Verás cómo el cuerpo de la madre se convierte en silla o banco para que descanse cuando quiera; los brazos serán lanzaderas y pista de despegue para vuelos que el chaval recibe con risas incontrolables y una cara de felicidad que sólo en ellos puedes ver; las piernas sujetarán sus ansias de seguir y seguir, sin descanso.

Sorprende cómo ante ninguna de las acrobacias que soporta o disfruta el niño saca a relucir el miedo, jamás, no se sabe cómo ese cerebro que suponemos que aún no procesa razonamientos lógicos sabe a ciencia cierta que no corre ningún peligro, que los vuelos son con motor, que los brazos son los más fuertes del mundo, que los abrazos son tan cálidos y sinceros como él los percibe.

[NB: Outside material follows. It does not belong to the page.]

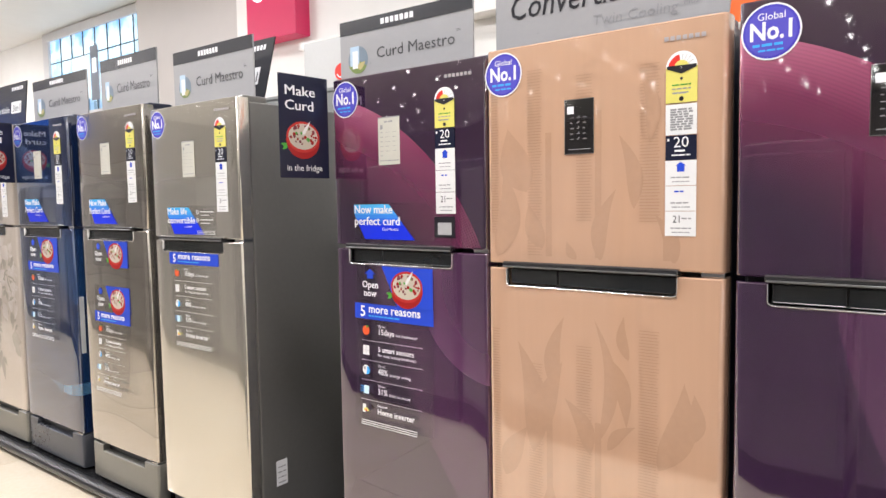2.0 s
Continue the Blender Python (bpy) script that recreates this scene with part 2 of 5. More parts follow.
PEACH_RIB = mat("peach_rib_print", (0.43, 0.262, 0.17), 0.09, coat=1.0)
BEIGE_DOOR = mat("beige_printed_door", (0.52, 0.456, 0.397), 0.15, 0.25, 0.6, vary=0.03)
PLINTH = mat("black_plinth_laminate", (0.012, 0.012, 0.013), 0.25, vary=0.3, bump=0.1)
RAIL = mat("dark_edge_rail", (0.035, 0.035, 0.038), 0.32, 0.3, vary=0.2)
PAPER = flat("white_label_paper", (0.68, 0.68, 0.68), 0.4)
SLIP = flat("cream_paper_slip", (0.50, 0.49, 0.43), 0.4)
INK = flat("black_ink", (0.015, 0.015, 0.02), 0.3)
GREYINK = flat("grey_ink", (0.25, 0.25, 0.26), 0.4)
SOFT_INK = flat("charcoal_ink", (0.05, 0.05, 0.055), 0.3)
NAVY = flat("navy_ink", (0.010, 0.012, 0.03), 0.25)
YELLOW = flat("yellow_ink", (0.66, 0.60, 0.15), 0.25)
REDINK = flat("red_ink", (0.62, 0.03, 0.02), 0.35)
ORANGE = flat("orange_ink", (0.72, 0.13, 0.03), 0.3)
BLUEINK = flat("royal_blue_ink", (0.025, 0.065, 0.52), 0.18)
SKYINK = flat("sky_blue_ink", (0.06, 0.38, 0.80), 0.25)
BADGE = flat("violet_blue_ink", (0.065, 0.055, 0.40), 0.15)
WHITE = flat("white_ink", (0.76, 0.76, 0.78), 0.3)
GREEN = flat("green_ink", (0.05, 0.28, 0.03), 0.35)
CREAM = flat("curd_cream", (0.47, 0.42, 0.34), 0.4)
BOWL = flat("bowl_red", (0.30, 0.015, 0.014), 0.25)
BOARD_GREY = mat("silver_board", (0.305, 0.305, 0.312), 0.28, 0.0, vary=0.03)
BOARD_DARK = mat("charcoal_board", (0.035, 0.036, 0.042), 0.16, vary=0.05)
BOARD_WHITE = mat("white_board", (0.66, 0.66, 0.68), 0.3, vary=0.02)
FILM = film("clear_film")
PURPLE_TOP = arc_glass("purple_glass_top", (0.028, 0.011, 0.034), (0.32, 0.05, 0.13), -0.14, 0.856, 0.727)
PURPLE_LOW = sweep_glass("purple_glass_low", (0.032, 0.012, 0.040), (0.16, 0.06, 0.14), ((1.48, 1.298, 1.329, 0.5, 0.35), (0.595, 1.044, 0.274, 0.2, 0.5)), (0.46, 0.943, 0.575, 0.05, (0.42, 0.22, 0.33)))
BLUE_TOP = arc_glass("navy_glass_top", (0.004, 0.013, 0.050), (0.022, 0.062, 0.17), -0.364, 0.555, 1.122)
BLUE_LOW = sweep_glass("navy_glass_low", (0.005, 0.016, 0.062), (0.02, 0.10, 0.27), ((0.75, 1.15, 0.39, 0.26, 0.28), (0.488, 0.768, 0.362, 0.3, 0.16)), (0.488, 0.768, 0.415, 0.055, (0.10, 0.28, 0.46)))
WAVE = wave_metal("wave_printed_metal")
PLUM = mat("dark_plum_glass", (0.022, 0.010, 0.026), 0.05, coat=1.0)
NAVYGLASS = mat("dark_navy_glass", (0.008, 0.012, 0.034), 0.05, coat=1.0)
WINE = mat("dark_wine_glass", (0.034, 0.008, 0.028), 0.05, coat=1.0)
INK_BLUE = blend_ink("blue_petal", (0.014, 0.022, 0.09), (0.08, 0.12, 0.36), (0.33, 0.40, 0.74))
INK_BLUE2 = blend_ink("deep_blue_petal", (0.006, 0.009, 0.035), (0.012, 0.02, 0.09), (0.03, 0.045, 0.16))
INK_PALE = blend_ink("pale_blue_petal", (0.03, 0.04, 0.09), (0.17, 0.21, 0.35), (0.48, 0.54, 0.70))
INK_PINK = blend_ink("pink_petal", (0.20, 0.008, 0.03), (0.66, 0.075, 0.15), (0.86, 0.33, 0.42))
INK_PINK2 = blend_ink("deep_pink_petal", (0.05, 0.005, 0.015), (0.14, 0.010, 0.04), (0.22, 0.025, 0.07))
INK_ROSE = blend_ink("rose_petal", (0.12, 0.02, 0.03), (0.42, 0.12, 0.16), (0.68, 0.34, 0.37))
INK_RED = blend_ink("lily_red", (0.05, 0.012, 0.034), (0.14, 0.026, 0.060), (0.29, 0.062, 0.11))
INK_TEAL = blend_ink("teal_leaf", (0.016, 0.08, 0.12), (0.035, 0.22, 0.27), (0.12, 0.56, 0.51))
INK_MAUVE = blend_ink("mauve_leaf", (0.05, 0.033, 0.085), (0.095, 0.07, 0.155), (0.19, 0.15, 0.27))
INK_GHOST = blend_ink("ghost_leaf", (0.035, 0.022, 0.04), (0.06, 0.045, 0.065), (0.13, 0.11, 0.14))
TAUPE = blend_ink("taupe_leaf", (0.27, 0.238, 0.205), (0.305, 0.268, 0.23), (0.345, 0.305, 0.262), 0.14, 0.7)
TAUPE2 = blend_ink("pale_taupe_leaf", (0.40, 0.352, 0.305), (0.435, 0.382, 0.332), (0.47, 0.412, 0.36), 0.14, 0.7)
IVORY = blend_ink("ivory_petal", (0.46, 0.405, 0.36), (0.53, 0.47, 0.42), (0.585, 0.525, 0.475), 0.14, 0.7)
LINEINK = flat("petal_line", (0.365, 0.32, 0.28), 0.2)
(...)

El miedo, como tantas otras cosas, nace después y en otros ámbitos, siempre lejos de su madre, siempre lejos de la seguridad de su cercanía.

Trata de cogerlo y verás cómo va bajando el tono de las risas hasta llegar al silencio, verás cómo tiene miedo a los vuelos, verás cómo no se siente ni se sienta seguro en otras piernas...

¿Pregúntale dónde aprendió a ser tan listo?